There are, admittedly, bits in “All the Lives I Want” that feel like misplaced fragments of blogs and Buzzfeed: a description of Goodreads, biographical information about a friend, a vignette from a relationship, some other extended personal detail. They are relatively innocuous and never egregiously irrelevant. The essays’ forms, however, are unforgiving enough that a straying paragraph distinguishes between the more immediately powerful and cohesive pieces and the ones that require another read to parse their claims. Among the punchiest first-read standouts are “American Pain,” “There Can Only Be One: On Lil’ Kim, Nicki Minaj, and the Art of the Manufactured Beef,” and “Long-Game Bitches: On Princess Di, Lisa ‘Left Eye’ Lopes, and the Fine Art of Crazy Exing,” all three of which are mostly devoid of cameos from Massey’s personal life.
But Massey’s awareness of herself, and the way she uses the personal to reframe our world, is also her key strength. In the first essay, for example, she wryly notes that self-identifying as a “Winona” or a “Gwyneth” is a choice between “white women who are conventionally attractive,” a demographic to which Massey arguably belongs. That she was a stripper, that she went to divinity school, that she struggles with body image: In certain literary traditions such details should be used far more sparingly than Massey chooses to, but in forcefully acknowledging her formative traits and paradigms rather than trying to divest herself of them—impossible, really, given the genre—she challenges readers to examine their own biases and circumstances. As we encounter points to which we react strongly, we begin to feel that we can hear Massey responding, or suddenly understand which unnoted characteristics of our own lives may have led us to adopt our stance. Regardless of how much anyone thinks personal events should or should not saturate a person’s writing, this element of vulnerability and openness renders Massey’s essays compelling long after they end.

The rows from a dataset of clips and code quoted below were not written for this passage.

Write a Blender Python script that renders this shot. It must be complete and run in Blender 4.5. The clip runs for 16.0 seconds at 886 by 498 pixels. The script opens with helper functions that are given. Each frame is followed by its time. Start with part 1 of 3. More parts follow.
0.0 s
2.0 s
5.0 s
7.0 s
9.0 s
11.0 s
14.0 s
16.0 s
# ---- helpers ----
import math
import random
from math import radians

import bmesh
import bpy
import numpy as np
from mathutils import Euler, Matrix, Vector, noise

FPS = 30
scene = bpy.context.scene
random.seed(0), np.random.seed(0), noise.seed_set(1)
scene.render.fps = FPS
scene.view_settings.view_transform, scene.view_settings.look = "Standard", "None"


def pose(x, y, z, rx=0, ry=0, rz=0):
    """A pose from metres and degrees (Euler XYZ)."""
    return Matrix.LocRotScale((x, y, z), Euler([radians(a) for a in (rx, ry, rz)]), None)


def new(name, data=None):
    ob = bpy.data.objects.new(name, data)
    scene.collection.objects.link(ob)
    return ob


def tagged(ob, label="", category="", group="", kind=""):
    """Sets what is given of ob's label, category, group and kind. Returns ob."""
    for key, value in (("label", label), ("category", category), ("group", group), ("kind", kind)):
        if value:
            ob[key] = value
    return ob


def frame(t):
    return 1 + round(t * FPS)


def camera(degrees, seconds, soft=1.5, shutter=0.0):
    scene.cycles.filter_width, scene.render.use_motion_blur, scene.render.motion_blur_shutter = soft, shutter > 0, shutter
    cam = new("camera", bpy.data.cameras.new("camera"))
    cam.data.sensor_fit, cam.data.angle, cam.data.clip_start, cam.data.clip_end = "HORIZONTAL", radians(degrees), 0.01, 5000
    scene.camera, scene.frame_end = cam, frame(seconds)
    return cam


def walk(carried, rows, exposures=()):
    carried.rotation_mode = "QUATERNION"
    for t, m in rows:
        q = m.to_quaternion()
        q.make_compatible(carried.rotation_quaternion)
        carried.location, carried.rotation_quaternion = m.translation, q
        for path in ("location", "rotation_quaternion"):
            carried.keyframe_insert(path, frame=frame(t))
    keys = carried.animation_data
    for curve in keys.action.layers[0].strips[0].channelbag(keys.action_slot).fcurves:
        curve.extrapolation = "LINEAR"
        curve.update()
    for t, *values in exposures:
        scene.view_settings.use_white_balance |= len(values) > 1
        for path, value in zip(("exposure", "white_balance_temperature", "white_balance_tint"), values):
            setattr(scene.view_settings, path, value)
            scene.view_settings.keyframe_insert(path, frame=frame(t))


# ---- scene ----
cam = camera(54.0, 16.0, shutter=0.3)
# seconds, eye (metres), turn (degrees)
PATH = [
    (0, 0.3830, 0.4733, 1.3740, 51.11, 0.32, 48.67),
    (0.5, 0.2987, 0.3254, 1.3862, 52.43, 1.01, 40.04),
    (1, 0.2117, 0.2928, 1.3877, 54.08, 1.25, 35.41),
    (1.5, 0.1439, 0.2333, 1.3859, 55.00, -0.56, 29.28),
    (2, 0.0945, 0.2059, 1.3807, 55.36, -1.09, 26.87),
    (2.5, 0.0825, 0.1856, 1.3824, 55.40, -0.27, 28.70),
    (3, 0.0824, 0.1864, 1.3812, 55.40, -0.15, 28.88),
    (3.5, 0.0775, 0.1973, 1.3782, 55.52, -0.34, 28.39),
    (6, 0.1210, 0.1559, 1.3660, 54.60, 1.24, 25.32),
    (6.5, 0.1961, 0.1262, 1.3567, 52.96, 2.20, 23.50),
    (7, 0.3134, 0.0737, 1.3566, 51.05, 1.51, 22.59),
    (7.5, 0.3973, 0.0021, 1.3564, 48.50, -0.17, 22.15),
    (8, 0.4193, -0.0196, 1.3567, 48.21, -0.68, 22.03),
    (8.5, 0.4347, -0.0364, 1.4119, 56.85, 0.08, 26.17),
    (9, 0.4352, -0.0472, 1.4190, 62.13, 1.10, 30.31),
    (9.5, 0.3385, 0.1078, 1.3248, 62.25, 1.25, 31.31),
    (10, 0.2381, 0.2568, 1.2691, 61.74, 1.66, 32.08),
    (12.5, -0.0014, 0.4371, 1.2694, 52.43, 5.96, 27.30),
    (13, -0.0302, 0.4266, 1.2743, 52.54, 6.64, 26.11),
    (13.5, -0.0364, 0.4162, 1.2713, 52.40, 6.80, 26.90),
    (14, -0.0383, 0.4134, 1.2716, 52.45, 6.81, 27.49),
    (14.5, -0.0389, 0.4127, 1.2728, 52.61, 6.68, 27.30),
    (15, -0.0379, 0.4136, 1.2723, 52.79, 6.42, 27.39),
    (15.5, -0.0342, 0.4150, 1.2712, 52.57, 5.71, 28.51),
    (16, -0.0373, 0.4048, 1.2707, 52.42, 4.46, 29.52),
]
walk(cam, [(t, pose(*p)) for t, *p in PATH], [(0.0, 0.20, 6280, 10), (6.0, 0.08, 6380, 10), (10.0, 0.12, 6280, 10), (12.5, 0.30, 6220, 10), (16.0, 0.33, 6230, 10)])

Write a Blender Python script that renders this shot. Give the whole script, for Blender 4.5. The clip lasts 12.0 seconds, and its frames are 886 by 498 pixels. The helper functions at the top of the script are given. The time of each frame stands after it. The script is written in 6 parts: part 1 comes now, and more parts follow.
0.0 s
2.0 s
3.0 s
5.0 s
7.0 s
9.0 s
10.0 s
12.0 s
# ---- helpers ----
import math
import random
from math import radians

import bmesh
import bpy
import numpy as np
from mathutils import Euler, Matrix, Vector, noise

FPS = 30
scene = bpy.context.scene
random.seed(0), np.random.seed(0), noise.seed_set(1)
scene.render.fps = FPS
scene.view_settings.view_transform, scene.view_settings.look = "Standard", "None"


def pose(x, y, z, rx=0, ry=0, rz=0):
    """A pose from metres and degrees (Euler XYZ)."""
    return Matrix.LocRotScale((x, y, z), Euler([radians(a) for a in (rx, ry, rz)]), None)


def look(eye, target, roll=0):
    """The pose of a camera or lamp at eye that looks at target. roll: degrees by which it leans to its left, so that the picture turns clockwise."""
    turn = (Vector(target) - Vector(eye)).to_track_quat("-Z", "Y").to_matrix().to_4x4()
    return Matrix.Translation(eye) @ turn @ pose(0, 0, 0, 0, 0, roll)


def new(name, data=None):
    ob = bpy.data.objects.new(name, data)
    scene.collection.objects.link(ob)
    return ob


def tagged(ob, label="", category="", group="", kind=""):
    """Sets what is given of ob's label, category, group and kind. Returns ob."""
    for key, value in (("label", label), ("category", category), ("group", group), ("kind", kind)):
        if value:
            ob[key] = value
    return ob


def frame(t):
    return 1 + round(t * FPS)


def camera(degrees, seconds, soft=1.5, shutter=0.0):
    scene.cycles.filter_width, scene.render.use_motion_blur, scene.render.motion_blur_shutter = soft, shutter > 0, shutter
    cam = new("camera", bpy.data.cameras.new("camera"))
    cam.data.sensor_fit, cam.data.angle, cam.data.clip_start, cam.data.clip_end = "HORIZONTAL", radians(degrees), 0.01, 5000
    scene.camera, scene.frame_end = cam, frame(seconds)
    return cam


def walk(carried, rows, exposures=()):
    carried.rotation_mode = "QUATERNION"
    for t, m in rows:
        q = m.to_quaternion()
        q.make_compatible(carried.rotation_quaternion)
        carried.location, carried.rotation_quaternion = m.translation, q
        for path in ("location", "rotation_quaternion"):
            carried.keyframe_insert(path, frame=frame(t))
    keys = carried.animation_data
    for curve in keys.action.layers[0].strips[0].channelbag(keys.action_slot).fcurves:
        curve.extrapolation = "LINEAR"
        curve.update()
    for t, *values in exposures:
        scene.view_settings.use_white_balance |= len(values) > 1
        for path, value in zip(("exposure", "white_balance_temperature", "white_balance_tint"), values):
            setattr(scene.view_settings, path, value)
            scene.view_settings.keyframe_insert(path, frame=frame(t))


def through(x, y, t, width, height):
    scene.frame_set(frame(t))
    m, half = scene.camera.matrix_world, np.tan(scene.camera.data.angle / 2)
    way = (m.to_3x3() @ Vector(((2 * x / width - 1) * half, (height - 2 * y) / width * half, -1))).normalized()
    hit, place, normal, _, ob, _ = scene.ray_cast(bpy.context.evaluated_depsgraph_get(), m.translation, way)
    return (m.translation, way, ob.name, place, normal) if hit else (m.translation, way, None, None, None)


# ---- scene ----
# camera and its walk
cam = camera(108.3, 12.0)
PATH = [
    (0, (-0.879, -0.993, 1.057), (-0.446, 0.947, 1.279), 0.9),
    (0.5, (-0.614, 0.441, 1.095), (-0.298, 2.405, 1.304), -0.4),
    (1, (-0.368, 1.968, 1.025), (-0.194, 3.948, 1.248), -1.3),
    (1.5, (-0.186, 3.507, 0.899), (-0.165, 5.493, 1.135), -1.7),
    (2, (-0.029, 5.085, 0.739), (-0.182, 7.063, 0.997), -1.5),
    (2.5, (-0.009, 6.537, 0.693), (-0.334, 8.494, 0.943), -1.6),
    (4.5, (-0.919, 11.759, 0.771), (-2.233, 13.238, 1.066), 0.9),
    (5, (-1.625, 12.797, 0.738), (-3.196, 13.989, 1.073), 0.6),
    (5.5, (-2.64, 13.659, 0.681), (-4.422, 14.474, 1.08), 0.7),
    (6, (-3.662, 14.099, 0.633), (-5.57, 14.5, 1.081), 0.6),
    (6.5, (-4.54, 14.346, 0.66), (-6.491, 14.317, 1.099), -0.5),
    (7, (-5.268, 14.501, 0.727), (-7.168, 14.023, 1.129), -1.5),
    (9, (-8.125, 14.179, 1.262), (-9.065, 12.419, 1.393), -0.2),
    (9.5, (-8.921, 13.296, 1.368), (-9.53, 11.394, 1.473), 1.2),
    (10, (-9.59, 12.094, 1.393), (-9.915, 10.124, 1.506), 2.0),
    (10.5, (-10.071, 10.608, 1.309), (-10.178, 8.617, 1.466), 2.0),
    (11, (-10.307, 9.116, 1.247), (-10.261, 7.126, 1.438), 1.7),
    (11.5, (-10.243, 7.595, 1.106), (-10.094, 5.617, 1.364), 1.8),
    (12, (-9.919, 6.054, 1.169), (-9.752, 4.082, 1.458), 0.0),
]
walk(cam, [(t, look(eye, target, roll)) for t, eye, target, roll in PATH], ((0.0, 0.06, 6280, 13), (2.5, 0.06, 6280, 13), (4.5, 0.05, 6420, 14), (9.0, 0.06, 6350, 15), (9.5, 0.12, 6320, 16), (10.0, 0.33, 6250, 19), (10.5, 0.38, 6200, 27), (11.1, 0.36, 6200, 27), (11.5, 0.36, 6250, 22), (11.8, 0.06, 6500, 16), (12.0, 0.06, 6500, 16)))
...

The collection’s title comes from a Sylvia Plath passage in which Plath laments all the things she will never be able to do. Plath, of course, appears as one of collection’s celebrities, commanding its lengthy title essay “All the Lives I Want: Recovering Sylvia Plath.” In it, Massey recalls discovering Plath’s work in her late twenties, while she was “on a mission to make the emotions of young women not just visible in the literary world but to make them essential components of it.” Massey does not say whether this is still a mission of hers, but its spirit seems present and mature throughout her essays. “All the Lives I Want” cuts at barriers that delineate what can be “taken seriously,” stand between “female” and “good,” and quarantine the personal from the publishable. It champions a cause whose life Plath would very likely have wanted to live.